Yes and no.

You will often hear “career politician” used as an insult in Guernsey. But the truth is that Guernsey needs experienced politicians. Politics isn’t just about knowing what outcomes might be good for our Island – it’s about knowing how to deliver those outcomes. You need a unique set of professional skills to be effective as a States Member. You can’t get that training anywhere else; you can only really learn by experience.

We also need organisational memory – for want of a better expression – to be effective as a government. We need to know what has been tried in the past, what worked (and what didn’t), and why.

If there are too many Deputies saying “we tried that in the past and it didn’t work”, the States will be paralysed with inaction. But if there aren’t any Deputies who can say “we tried that in the past and it didn’t work – so here’s what we need to try differently this time”, then we’ll be like lemmings in a nightmare, throwing ourselves off the same cliff again and again.
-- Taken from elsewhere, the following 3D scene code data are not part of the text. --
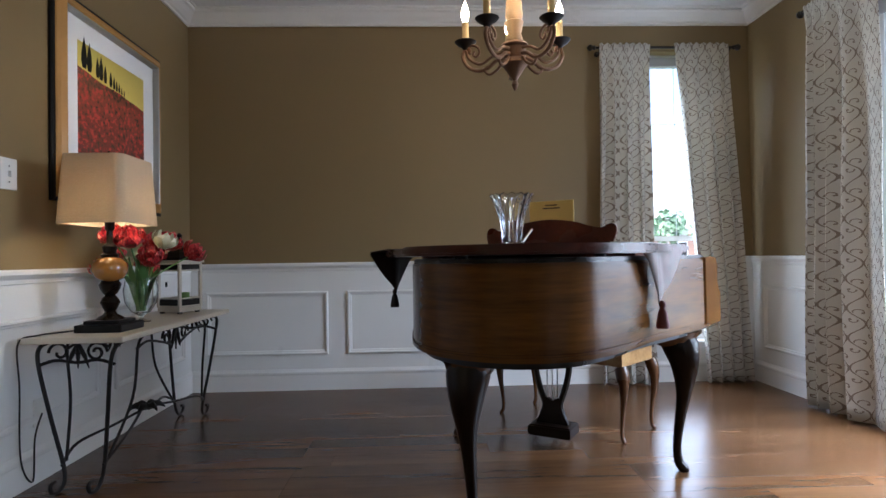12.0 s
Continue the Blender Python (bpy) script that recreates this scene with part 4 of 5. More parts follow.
def piano_runner():
    t = thing("piano_runner", "brocade runner with tasselled points laid over the piano lid", "table runner")
    a, b = Vector((-4.80, 2.60)), Vector((-3.84, 3.555))
    d = (b - a).normalized()
    s = Vector((-d.y, d.x)) * 0.13
    bm = bmesh.new()
    prism(bm, [tuple(a - s), tuple(b - s), tuple(b + s), tuple(a + s)], 2, 0.984, 0.988)
    part("cloth", bm, DARKRED, t)
    e1, e2 = Vector((-4.96, 2.72)), Vector((-4.70, 2.50))
    f1, f2 = Vector((-3.70, 3.465)), Vector((-3.90, 3.695))
    for (p, q), out, mat, nm in (((e1, e2), Vector((-0.6, -0.8)), DARKRED, "dark"), ((f1, f2), Vector((0.75, 0.66)), BROCADE, "pale")):
        bm = bmesh.new()
        n = 10
        top, low = [], []
        for k in range(n + 1):
            f = k / n
            e = p.lerp(q, f)
            w = out * (0.035 + 0.012 * math.sin(f * 9))
            top.append(e - out * 0.08)
            low.append((e + w, 0.989 - 0.012, 0.983 - 0.20 * (1 - abs(2 * f - 1)) - 0.02))
        A = [bm.verts.new((v.x, v.y, 0.990)) for v in top]
        B = [bm.verts.new((v.x, v.y, z)) for v, z, _ in low]
        C = [bm.verts.new((v.x + out.x * 0.004 * math.sin(k * 2), v.y + out.y * 0.004 * math.sin(k * 2), z)) for k, (v, _, z) in enumerate(low)]
        for r0, r1 in ((A, B), (B, C)):
            for k in range(n):
                bm.faces.new((r0[k], r0[k + 1], r1[k + 1], r1[k]))
        fl = part("hanging_point", bm, mat, t, "", True)
        so = fl.modifiers.new("cloth", 'SOLIDIFY')
        so.thickness = 0.004
        m = p.lerp(q, 0.5) + out * 0.036
        bm = bmesh.new()
        lathe(bm, [(0.004, 0.778), (0.010, 0.773), (0.013, 0.763), (0.009, 0.750), (0.015, 0.738), (0.024, 0.690), (0.022, 0.678)], 12, (m.x, m.y, 0))
        part("tassel", bm, TASSEL if nm == "pale" else DARKRED, t, "dark red tassel", True)


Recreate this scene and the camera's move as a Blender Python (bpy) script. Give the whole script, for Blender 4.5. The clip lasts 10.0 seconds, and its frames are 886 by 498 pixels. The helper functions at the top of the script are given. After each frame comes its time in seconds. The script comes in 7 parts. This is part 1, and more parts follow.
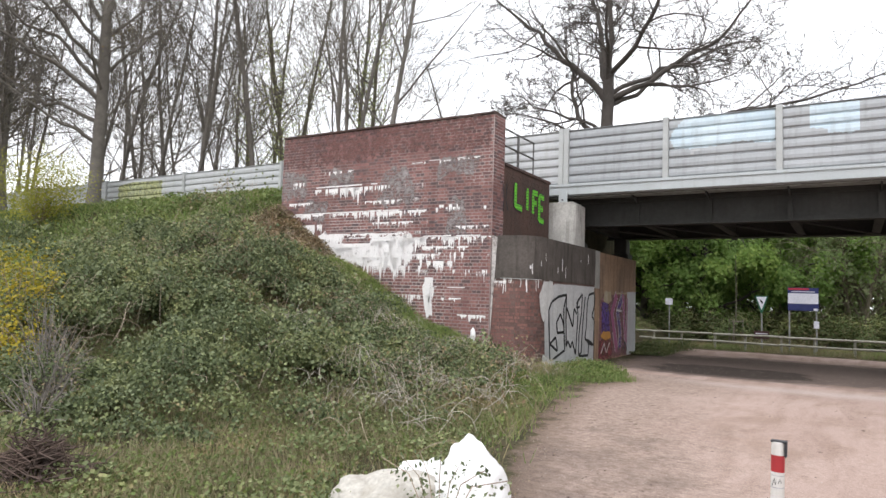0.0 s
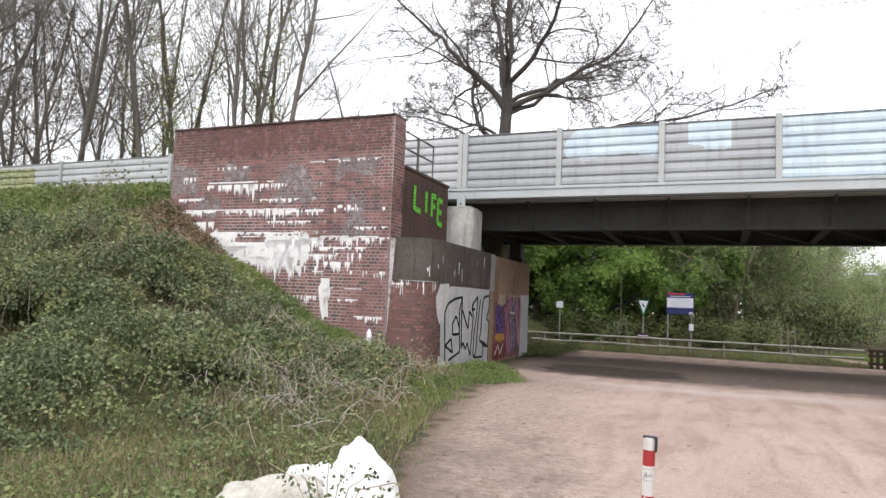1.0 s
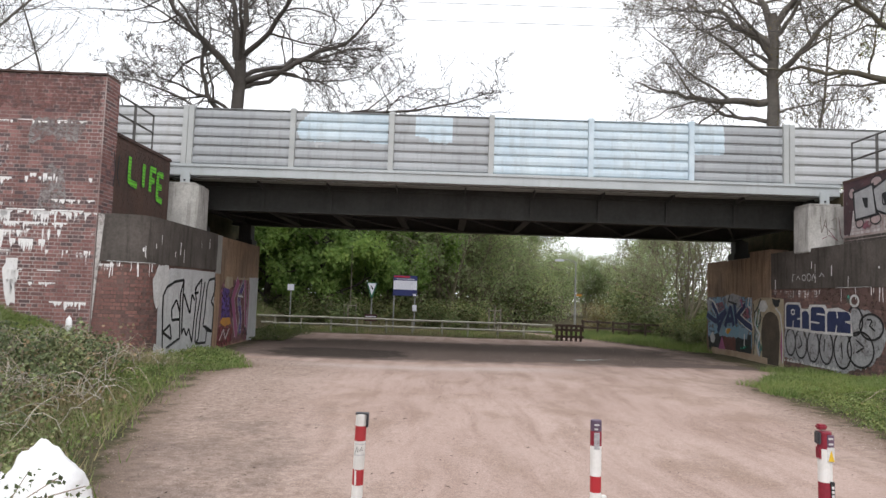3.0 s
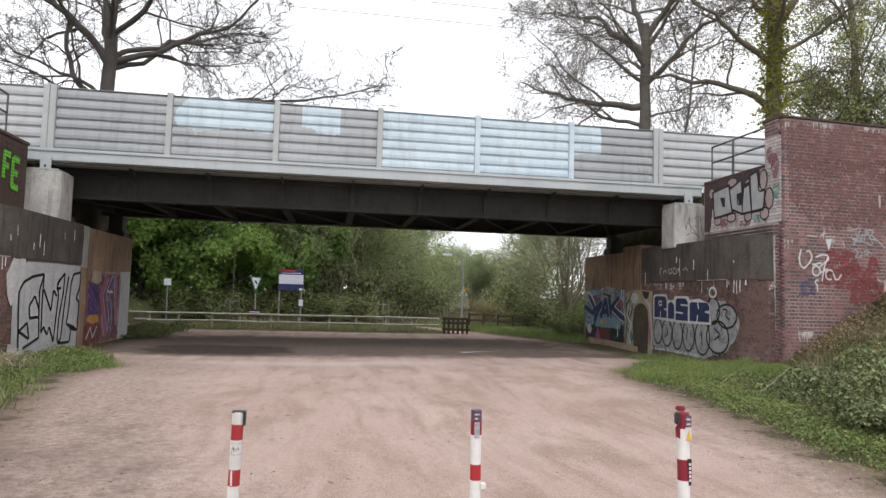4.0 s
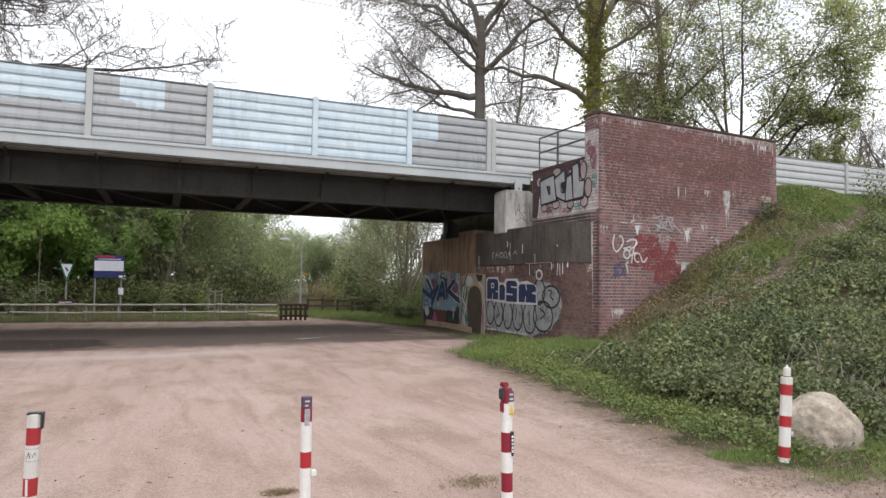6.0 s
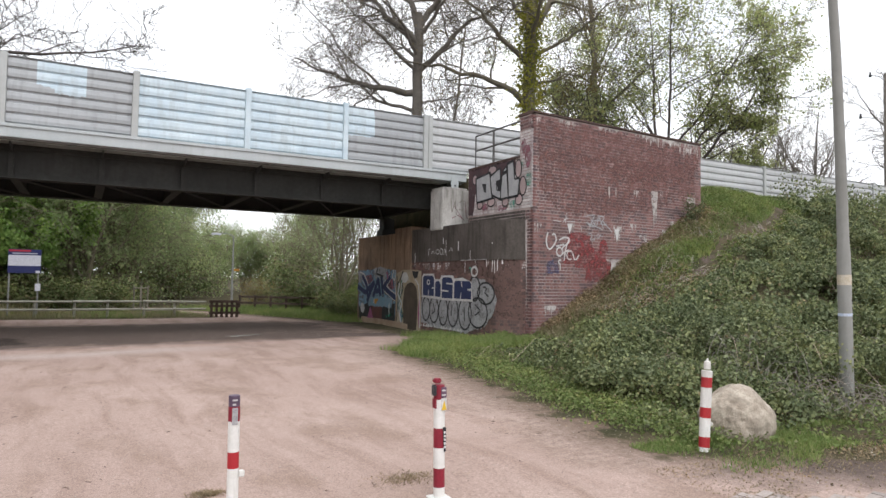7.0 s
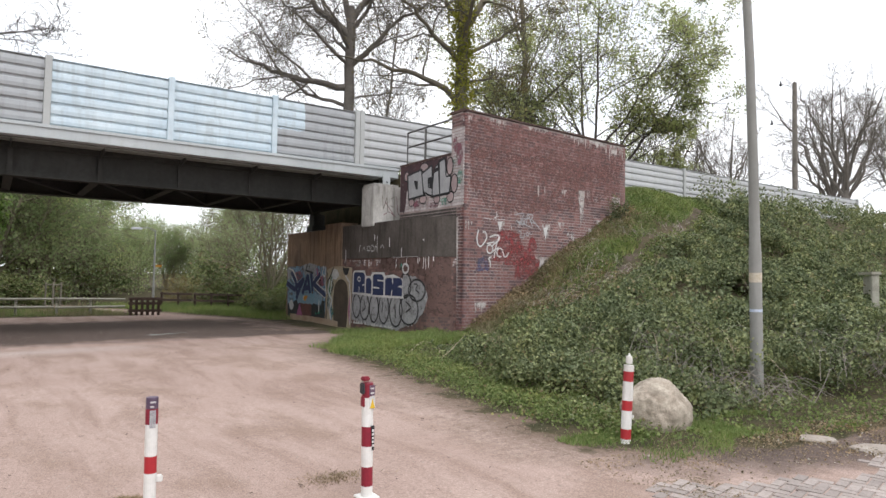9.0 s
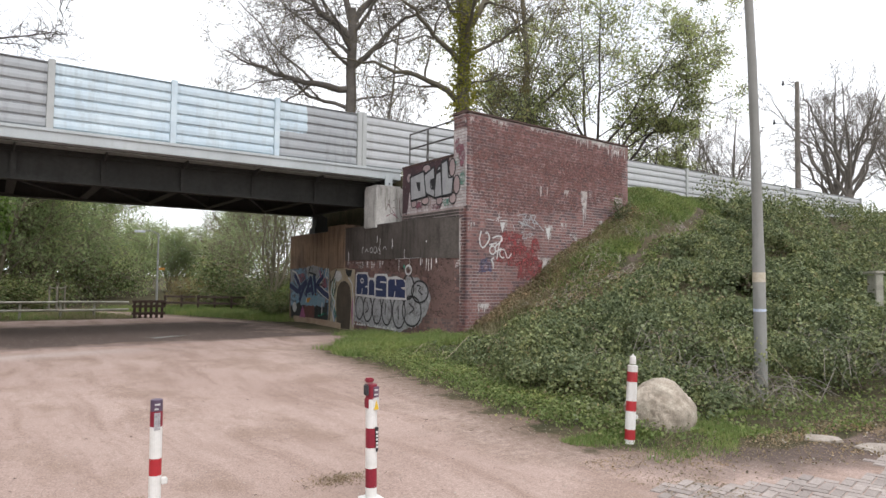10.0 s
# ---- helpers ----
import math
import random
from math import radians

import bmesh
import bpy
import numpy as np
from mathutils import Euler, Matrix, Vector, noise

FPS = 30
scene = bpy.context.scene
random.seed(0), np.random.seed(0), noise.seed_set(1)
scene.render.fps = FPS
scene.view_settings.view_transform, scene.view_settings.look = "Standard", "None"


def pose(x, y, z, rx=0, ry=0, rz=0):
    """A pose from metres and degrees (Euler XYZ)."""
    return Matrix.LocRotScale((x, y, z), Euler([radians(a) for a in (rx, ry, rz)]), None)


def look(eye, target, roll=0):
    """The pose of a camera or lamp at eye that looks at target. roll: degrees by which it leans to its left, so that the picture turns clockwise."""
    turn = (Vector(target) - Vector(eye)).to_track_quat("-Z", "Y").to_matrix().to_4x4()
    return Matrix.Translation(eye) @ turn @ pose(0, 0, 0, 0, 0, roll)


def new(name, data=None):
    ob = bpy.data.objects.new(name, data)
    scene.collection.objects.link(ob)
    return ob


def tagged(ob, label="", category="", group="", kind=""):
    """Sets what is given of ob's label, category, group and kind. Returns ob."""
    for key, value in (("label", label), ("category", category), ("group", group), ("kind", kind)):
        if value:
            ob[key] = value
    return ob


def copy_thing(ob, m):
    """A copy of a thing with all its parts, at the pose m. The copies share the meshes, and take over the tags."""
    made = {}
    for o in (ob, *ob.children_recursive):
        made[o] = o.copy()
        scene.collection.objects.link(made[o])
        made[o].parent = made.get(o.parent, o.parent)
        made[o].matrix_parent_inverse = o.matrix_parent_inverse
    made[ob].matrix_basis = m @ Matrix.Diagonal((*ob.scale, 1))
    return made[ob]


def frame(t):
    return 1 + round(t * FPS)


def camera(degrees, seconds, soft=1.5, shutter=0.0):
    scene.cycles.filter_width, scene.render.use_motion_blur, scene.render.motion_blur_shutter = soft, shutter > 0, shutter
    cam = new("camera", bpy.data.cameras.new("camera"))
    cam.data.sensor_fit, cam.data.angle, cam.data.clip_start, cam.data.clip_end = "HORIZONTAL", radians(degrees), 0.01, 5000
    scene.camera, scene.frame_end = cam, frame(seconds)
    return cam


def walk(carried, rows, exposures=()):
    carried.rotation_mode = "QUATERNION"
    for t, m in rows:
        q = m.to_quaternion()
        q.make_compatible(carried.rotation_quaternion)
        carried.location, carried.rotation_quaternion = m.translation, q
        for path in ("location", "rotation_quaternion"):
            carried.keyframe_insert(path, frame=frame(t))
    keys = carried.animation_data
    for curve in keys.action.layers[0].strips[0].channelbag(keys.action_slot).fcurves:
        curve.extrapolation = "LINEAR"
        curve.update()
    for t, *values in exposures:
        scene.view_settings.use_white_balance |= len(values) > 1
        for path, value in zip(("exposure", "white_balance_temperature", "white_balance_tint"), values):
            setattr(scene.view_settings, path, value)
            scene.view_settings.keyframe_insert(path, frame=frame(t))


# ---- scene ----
cam = camera(67.8, 10.0)
PATH = [
    (0, (-1.198, -4.528, 1.682), (-2.252, -2.835, 1.831), 1.9),
    (0.5, (-1.179, -4.511, 1.681), (-2.117, -2.752, 1.84), 2.1),
    (1, (-1.155, -4.525, 1.689), (-1.94, -2.692, 1.854), 2.4),
    (1.5, (-1.133, -4.51, 1.688), (-1.742, -2.611, 1.85), 2.3),
    (2, (-1.105, -4.508, 1.69), (-1.523, -2.557, 1.84), 2.1),
    (2.5, (-1.078, -4.511, 1.693), (-1.302, -2.529, 1.841), 1.8),
    (3, (-1.056, -4.525, 1.697), (-1.067, -2.531, 1.84), 2.0),
    (4.5, (-0.992, -4.505, 1.687), (-0.54, -2.561, 1.815), 1.3),
    (5, (-0.973, -4.508, 1.688), (-0.402, -2.595, 1.808), 1.1),
    (5.5, (-0.959, -4.507, 1.689), (-0.278, -2.63, 1.798), 0.9),
    (7, (-0.92, -4.51, 1.687), (0.037, -2.756, 1.78), 1.0),
    (7.5, (-0.913, -4.51, 1.689), (0.11, -2.794, 1.781), 1.1),
    (8, (-0.903, -4.509, 1.689), (0.184, -2.832, 1.777), 1.3),
    (8.5, (-0.892, -4.51, 1.685), (0.231, -2.858, 1.774), 1.2),
    (9, (-0.896, -4.504, 1.691), (0.237, -2.858, 1.778), 1.1),
    (9.5, (-0.896, -4.504, 1.687), (0.237, -2.858, 1.775), 1.0),
    (10, (-0.9, -4.505, 1.689), (0.226, -2.855, 1.78), 0.8),
]
walk(cam, [(t, look(eye, target, roll)) for t, eye, target, roll in PATH], [(0.0, 0.34), (0.5, 0.38), (1.5, 0.34), (3.0, 0.10), (5.0, 0.09), (7.0, 0.13), (10.0, 0.13)])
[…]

Where would you go to get the ‘story’ of Guernsey politics over the last twenty or thirty years? You don’t really get that depth of political knowledge from the media or think tanks over here, as you might in a bigger jurisdiction. You don’t get it from party organisations, because they don’t really exist. You might be able to find it in the civil service, if you know where to look. Or you might find it by asking those who’ve lived it – experienced politicians (and, sometimes, campaigners).

Guernsey’s States can’t be ‘born new’ every four years. It needs experience to make progress. There is no shame in wanting to be part of that.

But at the same time, a political career is a hugely unpredictable one. You are up for re-election every four years. There are no guarantees that you will succeed. You can be highly respected and valued by your States’ colleagues, but barely known outside the Assembly.

Long service is not a bad thing of itself – it really depends on the attitude you bring to work, and the reasons why you are choosing to stay – but it is never guaranteed. You need to be prepared for that unpredictability, so that you have a back-up plan for life outside politics, in the event you can’t stay around for as long as you might have hoped.